There was some initial success, with a bumper year in 2018, as gross sales for Prominent Europe began to soar, however this growth was down to the business having opened more locations in House of Fraser and less about the Chester Barrie brand itself, this was in spite of a £100,000 re-fit of the flagship ().

However, in October 2019 Prominent Europe announced to its Chester Barrie staff that they were under threat of redundancy as they looked to restructure the overall business and in January 2020, Prominent Europe made the decision to close its branded business, with the closure of the Savile Row flagship (the building has since been taken up by Daisy Knatchbull) and it being exited from the aforementioned department stores. The last remaining store is the Chester Barrie outlet in York, which is scheduled to close in early 2021. It is unknown if there is a buyer in place to salvage the brand.

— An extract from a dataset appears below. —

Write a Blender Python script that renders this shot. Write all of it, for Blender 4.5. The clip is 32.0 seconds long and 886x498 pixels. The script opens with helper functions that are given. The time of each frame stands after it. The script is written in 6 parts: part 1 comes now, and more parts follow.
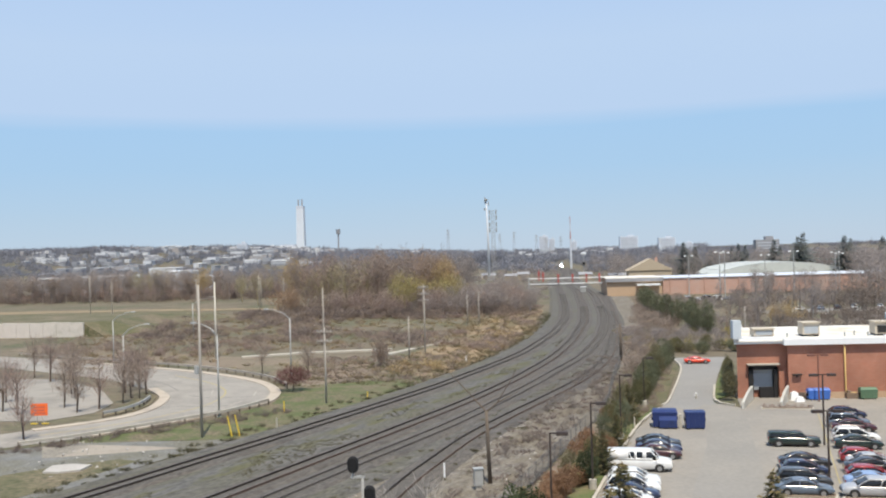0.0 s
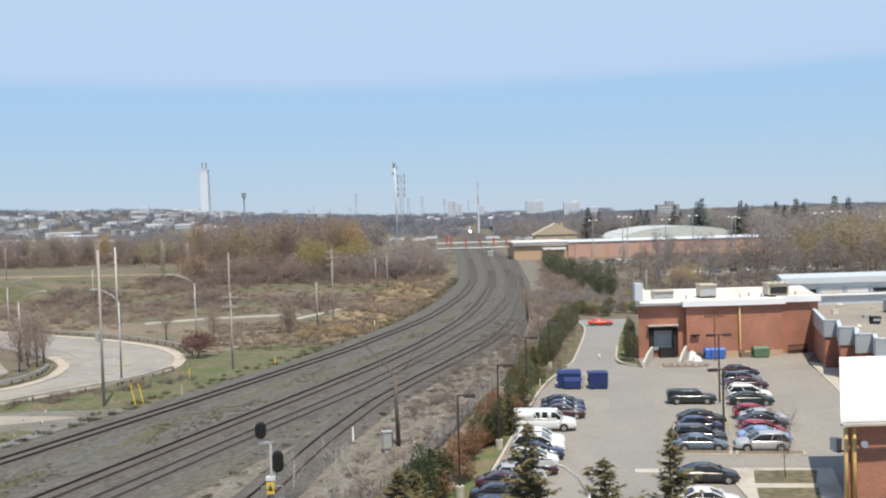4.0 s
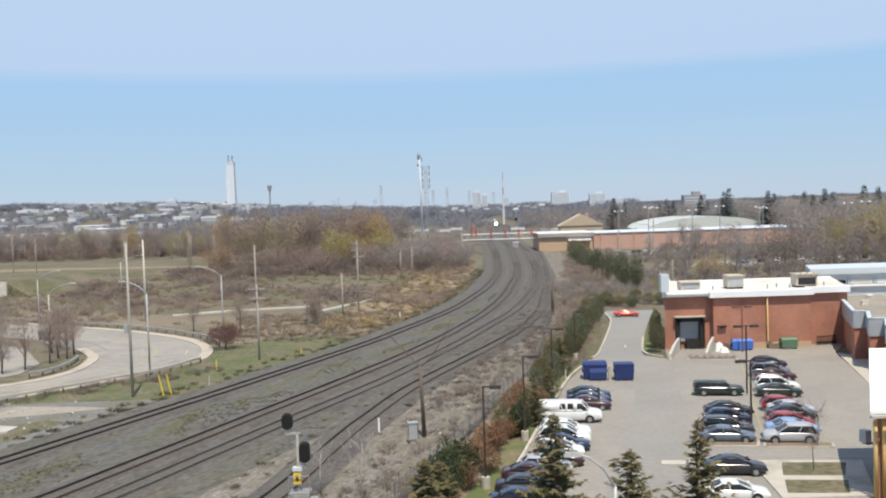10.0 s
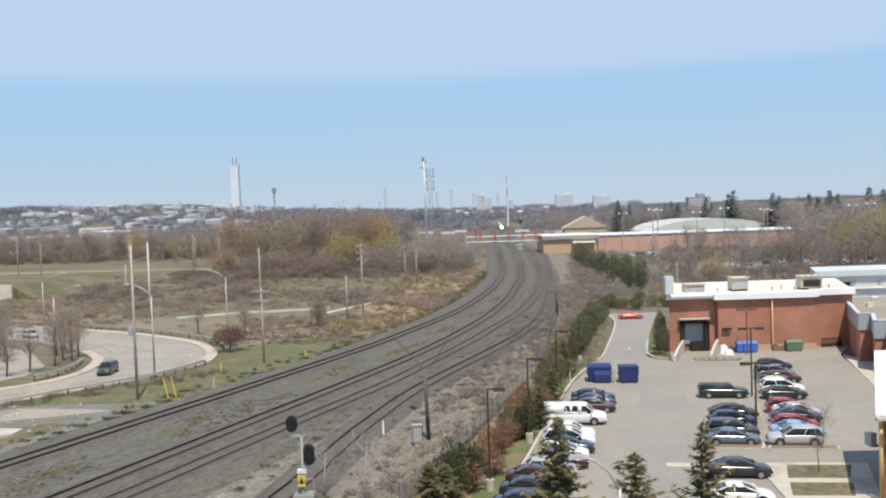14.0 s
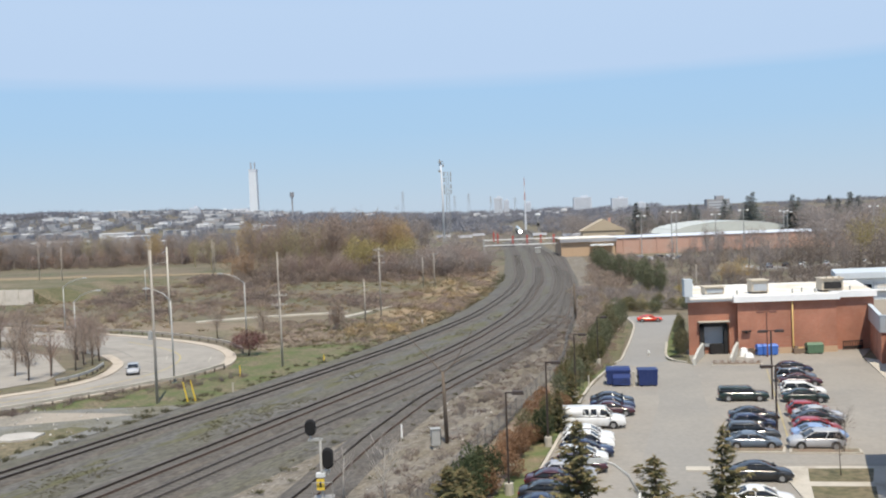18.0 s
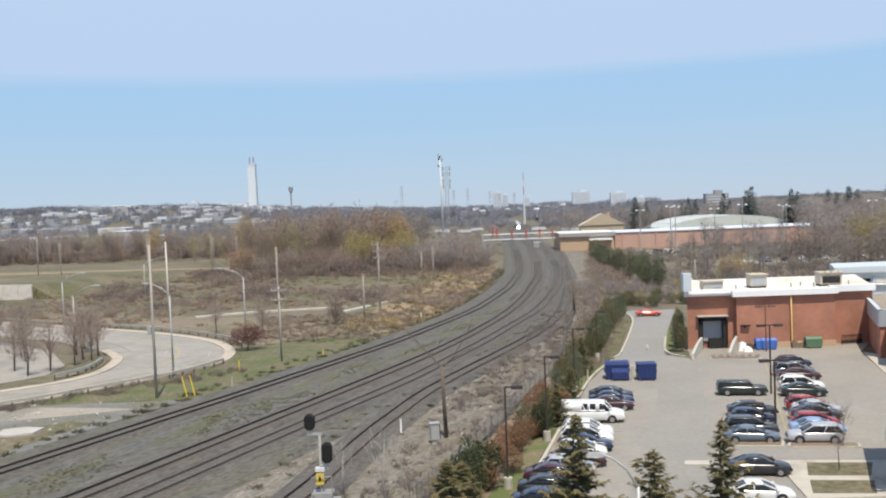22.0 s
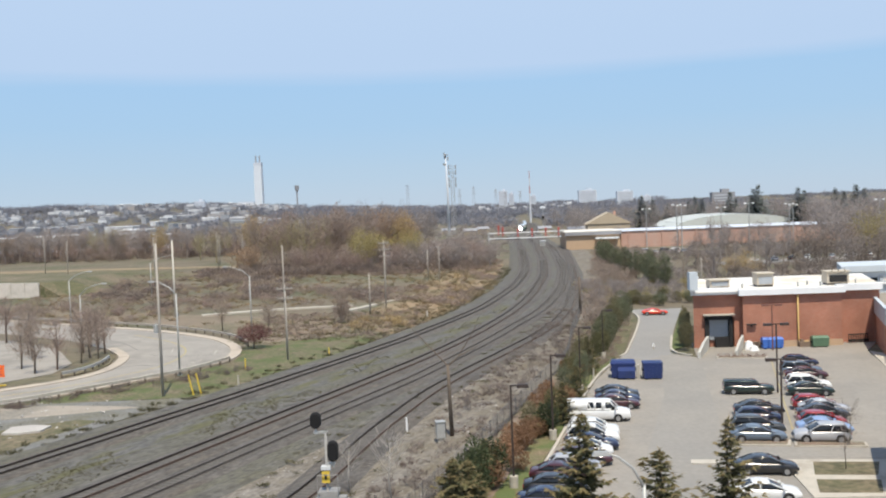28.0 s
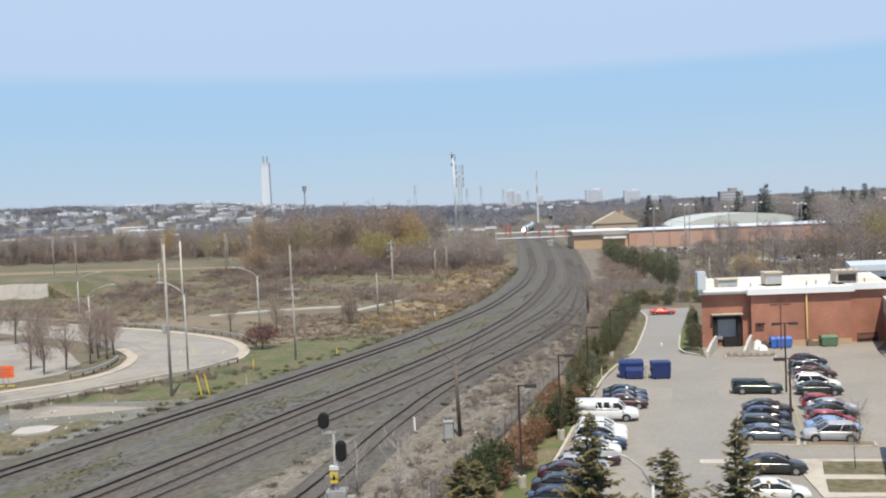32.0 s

In 2022 Prominent Europe sold Chester Barrie to a UK based private consortium with extensive industry experience and plans for the brand worldwide.

==Timeline==
- 1935 Simon Ackerman returns to set up business in London.
- 1937 Opened first Chester Barrie store on Savile Row.
- 1938 Myron Ackerman, Simon's son is despatched to run the business in the UK.
- 1941 World War II, Chester Barrie makes uniforms for American officers.
- 1949 Chester Barrie opened a larger factory shared with the Rolls-Royce Company.
- 1950 Begin selling to Harrods and Austin Reed. Harrods originally rejected the brand for being too expensive but Myron Ackerman sent his own staff to work in store and the suits sold extremely well.
- 1955 Started selling across Commonwealth countries (Australia, Canada, Hong Kong, etc.) and Europe (notably France, Sweden and Belgium)
- 1961 Chester Barrie moved to a new purpose built factory in Crewe to keep up with demand.
- 1978 Business sold to the Austin Reed Group. By then Chester Barrie was employing over 470 people. Selling to Harrods, Selfridges, Turnbull & Asser and Saks Fifth Avenue, New York City.
- 1981 Chester Barrie gained recognition from founders of Savile Row, when H. Huntsman ordered their first ready-to-wear stock from Chester Barrie.
- 1989 Won the Queen's Award for Export Achievement.
- 1998 Starts making purple label suits for Polo Ralph Lauren.
- 2000 bought by Thomson Holdings.
- 2002 Goes into receivership. Crewe factory sold to former management, trading as the Cheshire Clothing Company, who later move to new factory. SRG Group plc acquires the Chester Barrie Brand and worldwide licensing rights, and engage CCC to manufacture top-end bespoke suits, while others are outsourced to Far East.
- 2006 CCC goes into receivership and closes. New independent manufacturing company formed in Crewe, Cheshire Bespoke, who now widen offering to cover ranges for brands including Ozwald Boateng.
- 2007 Chester Barrie business and brands sold to Prominent Europe, who continue relationship with Cheshire Bespoke.
- 2017 Chris Modoo is made redundant as Buyer for Chester Barrie.
- 2018 Prominent Europe have a bumper year of sales, albeit with reduced profit margins. It proved to be the best year for the branded retail-division.
- 2018 Prominent Europe spend over £100,000 on the re-fit of the flagship store.
- 2019 Prominent Europe reviews its brand strategy, with the looming threat of redundancy for its branded division staff.
- 2020 Prominent Europe close their retail operation, involving the closure of all Chester Barrie concessions and the flagship Savile Row shop.
- 2022 - Prominent Europe sells Chester Barrie to private UK based Consortium.